DATA:
►
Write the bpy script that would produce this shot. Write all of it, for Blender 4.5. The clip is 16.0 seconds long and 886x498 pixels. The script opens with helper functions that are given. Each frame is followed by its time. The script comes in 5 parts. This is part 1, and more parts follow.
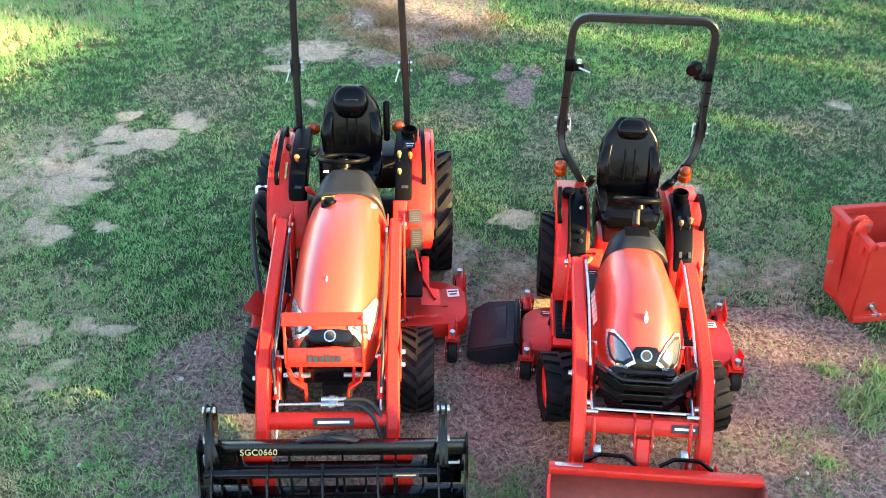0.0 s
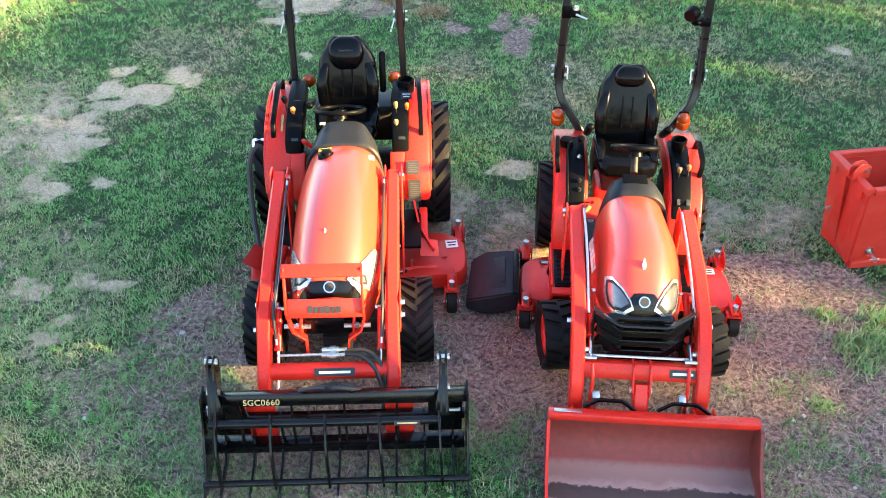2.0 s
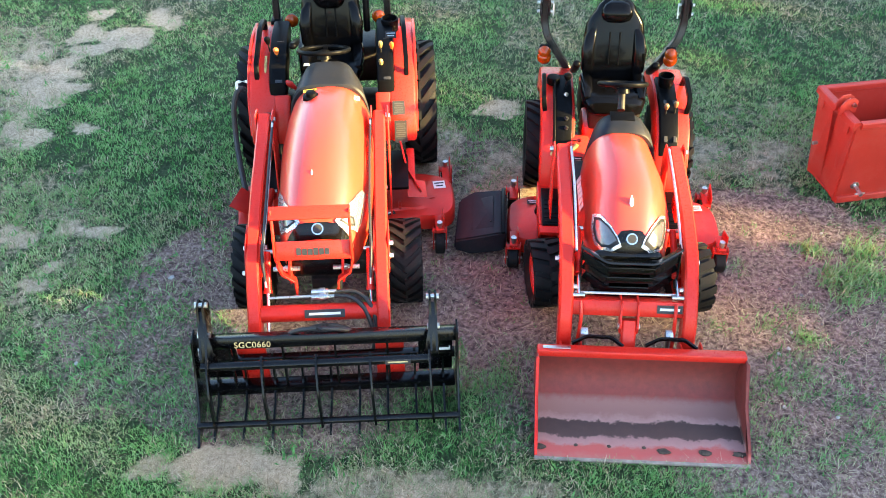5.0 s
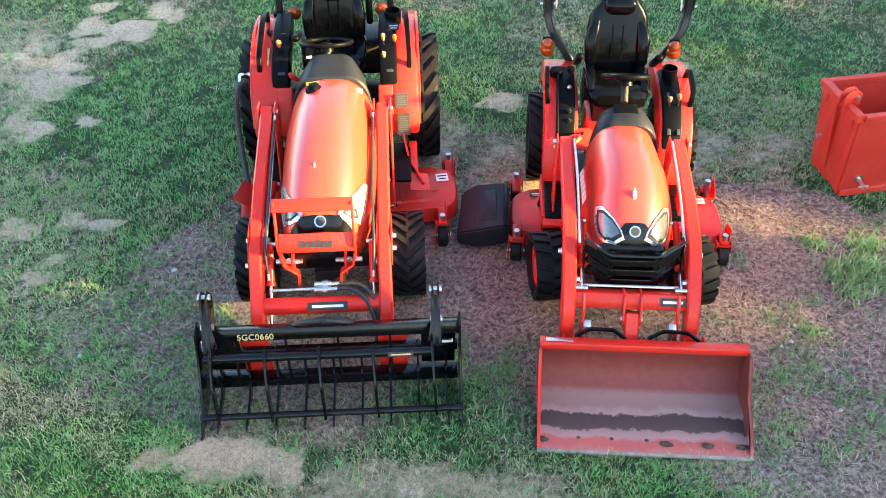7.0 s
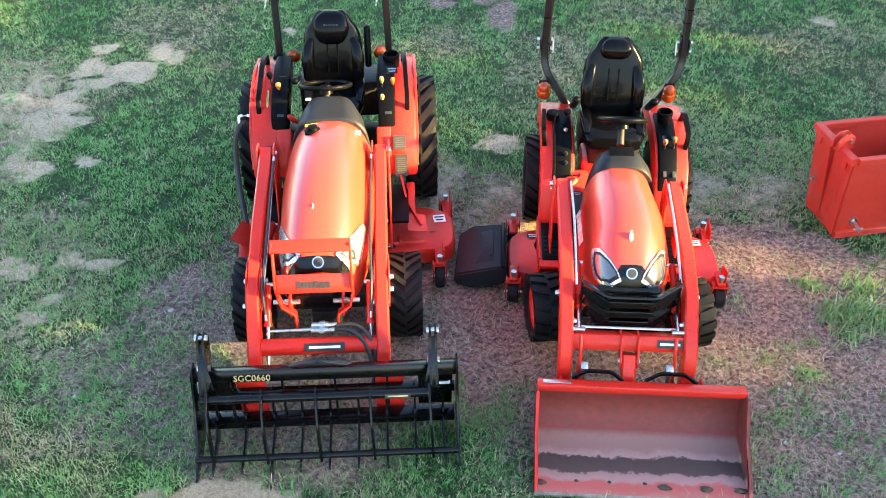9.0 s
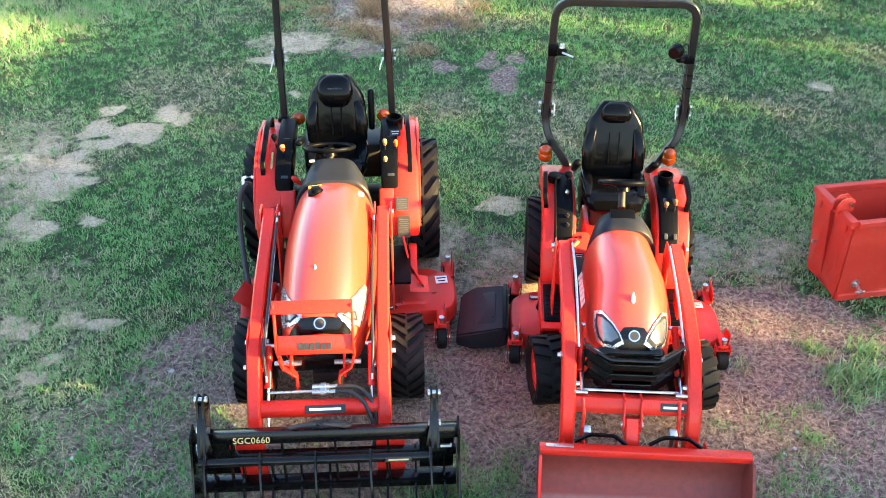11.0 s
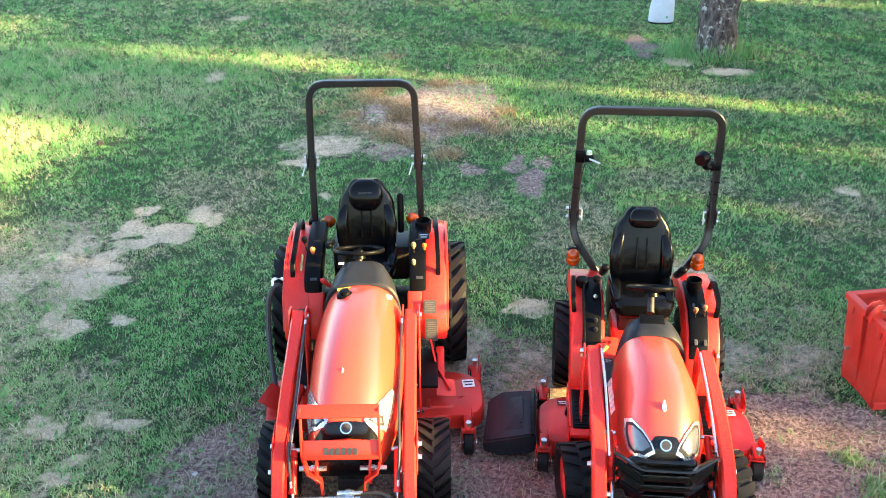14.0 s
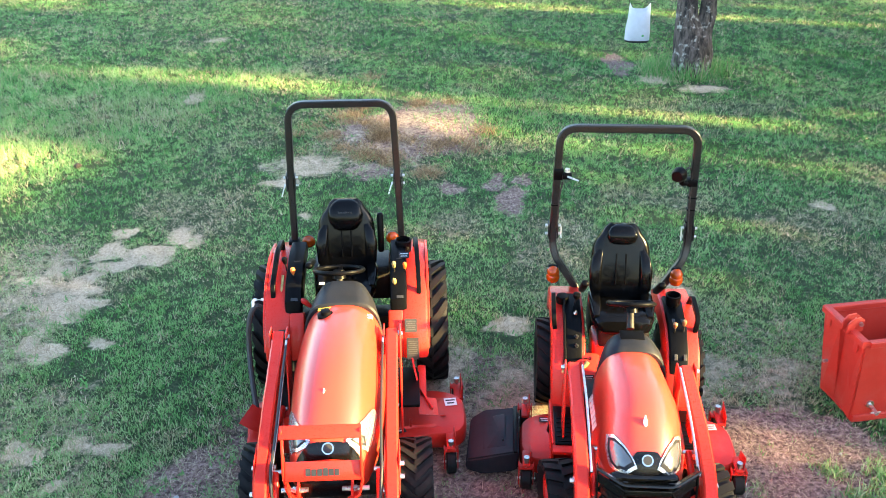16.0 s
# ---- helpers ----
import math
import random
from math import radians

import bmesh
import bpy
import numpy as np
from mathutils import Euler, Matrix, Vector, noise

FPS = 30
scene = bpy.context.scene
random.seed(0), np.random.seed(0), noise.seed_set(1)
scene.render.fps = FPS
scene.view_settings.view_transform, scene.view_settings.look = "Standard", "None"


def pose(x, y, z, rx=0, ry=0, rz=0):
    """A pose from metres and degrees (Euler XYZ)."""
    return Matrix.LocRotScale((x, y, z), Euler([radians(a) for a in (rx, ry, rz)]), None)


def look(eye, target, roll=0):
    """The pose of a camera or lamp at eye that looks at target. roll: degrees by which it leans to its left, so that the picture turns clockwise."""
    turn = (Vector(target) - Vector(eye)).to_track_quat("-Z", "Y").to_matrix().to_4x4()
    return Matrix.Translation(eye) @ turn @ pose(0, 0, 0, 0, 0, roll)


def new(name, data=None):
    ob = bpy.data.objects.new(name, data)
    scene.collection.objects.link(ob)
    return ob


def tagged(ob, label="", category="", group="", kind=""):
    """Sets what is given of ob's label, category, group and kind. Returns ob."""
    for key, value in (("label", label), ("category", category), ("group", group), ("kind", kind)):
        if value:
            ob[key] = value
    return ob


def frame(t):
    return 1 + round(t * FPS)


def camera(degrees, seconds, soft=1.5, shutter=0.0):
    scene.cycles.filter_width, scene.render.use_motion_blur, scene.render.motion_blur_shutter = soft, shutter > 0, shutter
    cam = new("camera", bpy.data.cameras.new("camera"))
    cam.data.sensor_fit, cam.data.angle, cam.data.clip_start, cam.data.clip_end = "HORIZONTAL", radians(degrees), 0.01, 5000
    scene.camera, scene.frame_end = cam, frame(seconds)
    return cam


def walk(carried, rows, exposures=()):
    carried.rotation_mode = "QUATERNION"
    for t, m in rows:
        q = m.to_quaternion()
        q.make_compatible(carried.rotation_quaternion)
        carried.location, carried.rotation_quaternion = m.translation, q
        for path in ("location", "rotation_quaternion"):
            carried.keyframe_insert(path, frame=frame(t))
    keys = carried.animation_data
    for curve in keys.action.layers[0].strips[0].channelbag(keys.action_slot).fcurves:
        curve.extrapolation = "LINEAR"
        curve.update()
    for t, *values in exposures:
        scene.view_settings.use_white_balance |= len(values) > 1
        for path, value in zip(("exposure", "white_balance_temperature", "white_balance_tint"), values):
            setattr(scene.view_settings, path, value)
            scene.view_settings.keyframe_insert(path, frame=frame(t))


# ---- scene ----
◄
WORK TO BE COMPLETED: Write out each line of the listing above, exactly, from its first line to the line holding "of a camera", inclusive. Skip the pictures.

RESPONSE:
Write the bpy script that would produce this shot. Write all of it, for Blender 4.5. The clip is 16.0 seconds long and 886x498 pixels. The script opens with helper functions that are given. Each frame is followed by its time. The script comes in 5 parts. This is part 1, and more parts follow.
0.0 s
2.0 s
5.0 s
7.0 s
9.0 s
11.0 s
14.0 s
16.0 s
# ---- helpers ----
import math
import random
from math import radians

import bmesh
import bpy
import numpy as np
from mathutils import Euler, Matrix, Vector, noise

FPS = 30
scene = bpy.context.scene
random.seed(0), np.random.seed(0), noise.seed_set(1)
scene.render.fps = FPS
scene.view_settings.view_transform, scene.view_settings.look = "Standard", "None"


def pose(x, y, z, rx=0, ry=0, rz=0):
    """A pose from metres and degrees (Euler XYZ)."""
    return Matrix.LocRotScale((x, y, z), Euler([radians(a) for a in (rx, ry, rz)]), None)


def look(eye, target, roll=0):
    """The pose of a camera or lamp at eye that looks at target. roll: degrees by which it leans to its left, so that the picture turns clockwise."""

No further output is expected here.